### Material ###
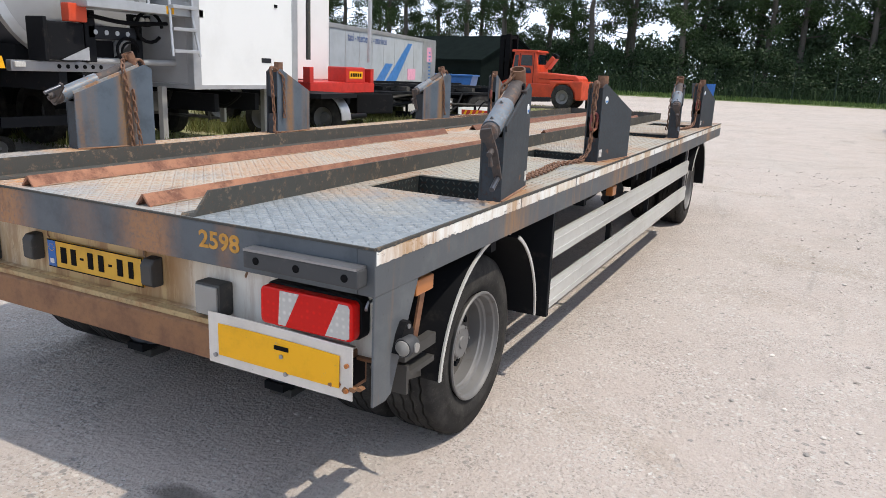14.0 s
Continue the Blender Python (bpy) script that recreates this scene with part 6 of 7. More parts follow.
def tree(seed, height=17.0, spread=2.9, base=4.6):
    """A tapered trunk with limbs and a ragged crown of leaf clumps."""
    rng = random.Random(seed)
    tr = thing("tree", "tall leafy roadside tree with bare lower trunk", "tree", "row of tall trees behind the fence")
    tk = B()
    line = [(0.25 * noise.noise((seed, z * 0.2, 0)), 0.25 * noise.noise((seed, z * 0.2, 7)), z) for z in [height * 0.93 * k / 9 for k in range(10)]]
    for a, b, k in zip(line, line[1:], range(9)):
        rod(tk, a, b, 0.33 * (1 - k / 9.6), 0.33 * (1 - (k + 1) / 9.6), 9, caps=False)
    part("trunk", tk, M["bark"], tr, smooth=True)
    lumps = []
    for k in range(42):
        z = base + (height - base) * (k / 42) ** 0.9
        a = rng.uniform(0, 6.283)
        out = spread * (0.35 + 0.75 * rng.random()) * (1.0 - 0.55 * ((z - base) / (height - base)) ** 1.5)
        x0, y0 = line[min(9, int(z / (height * 0.93) * 9))][:2]
        x, y = x0 + math.cos(a) * out, y0 + math.sin(a) * out
        part("limb", rod(B(), (x0, y0, z - 0.9), (x, y, z), 0.06, 0.02, 5, caps=False), M["bark"], tr)
        lumps.append(((x, y, z + 0.2), (rng.uniform(0.75, 1.6), rng.uniform(0.75, 1.6), rng.uniform(0.6, 1.25))))
        lumps.append(((x0 + math.cos(a) * out * 0.5, y0 + math.sin(a) * out * 0.5, z + rng.uniform(-0.5, 0.4)), (0.9, 0.9, 0.75)))
    me = leaf_cloud(lumps, 320, 0.094, seed)
    me.materials.append(M["leaf"])
    cr = new("crown", me)
    cr.parent = tr
    return tr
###
- Given task
Return all of the data exactly as written, and drop the pictures.

- Reply to the exercise
14.0 s
Continue the Blender Python (bpy) script that recreates this scene with part 6 of 7. More parts follow.
def tree(seed, height=17.0, spread=2.9, base=4.6):
    """A tapered trunk with limbs and a ragged crown of leaf clumps."""
    rng = random.Random(seed)
    tr = thing("tree", "tall leafy roadside tree with bare lower trunk", "tree", "row of tall trees behind the fence")
    tk = B()
    line = [(0.25 * noise.noise((seed, z * 0.2, 0)), 0.25 * noise.noise((seed, z * 0.2, 7)), z) for z in [height * 0.93 * k / 9 for k in range(10)]]
    for a, b, k in zip(line, line[1:], range(9)):
        rod(tk, a, b, 0.33 * (1 - k / 9.6), 0.33 * (1 - (k + 1) / 9.6), 9, caps=False)
    part("trunk", tk, M["bark"], tr, smooth=True)
    lumps = []
    for k in range(42):
        z = base + (height - base) * (k / 42) ** 0.9
        a = rng.uniform(0, 6.283)
        out = spread * (0.35 + 0.75 * rng.random()) * (1.0 - 0.55 * ((z - base) / (height - base)) ** 1.5)
        x0, y0 = line[min(9, int(z / (height * 0.93) * 9))][:2]
        x, y = x0 + math.cos(a) * out, y0 + math.sin(a) * out
        part("limb", rod(B(), (x0, y0, z - 0.9), (x, y, z), 0.06, 0.02, 5, caps=False), M["bark"], tr)
        lumps.append(((x, y, z + 0.2), (rng.uniform(0.75, 1.6), rng.uniform(0.75, 1.6), rng.uniform(0.6, 1.25))))
        lumps.append(((x0 + math.cos(a) * out * 0.5, y0 + math.sin(a) * out * 0.5, z + rng.uniform(-0.5, 0.4)), (0.9, 0.9, 0.75)))
    me = leaf_cloud(lumps, 320, 0.094, seed)
    me.materials.append(M["leaf"])
    cr = new("crown", me)
    cr.parent = tr
    return tr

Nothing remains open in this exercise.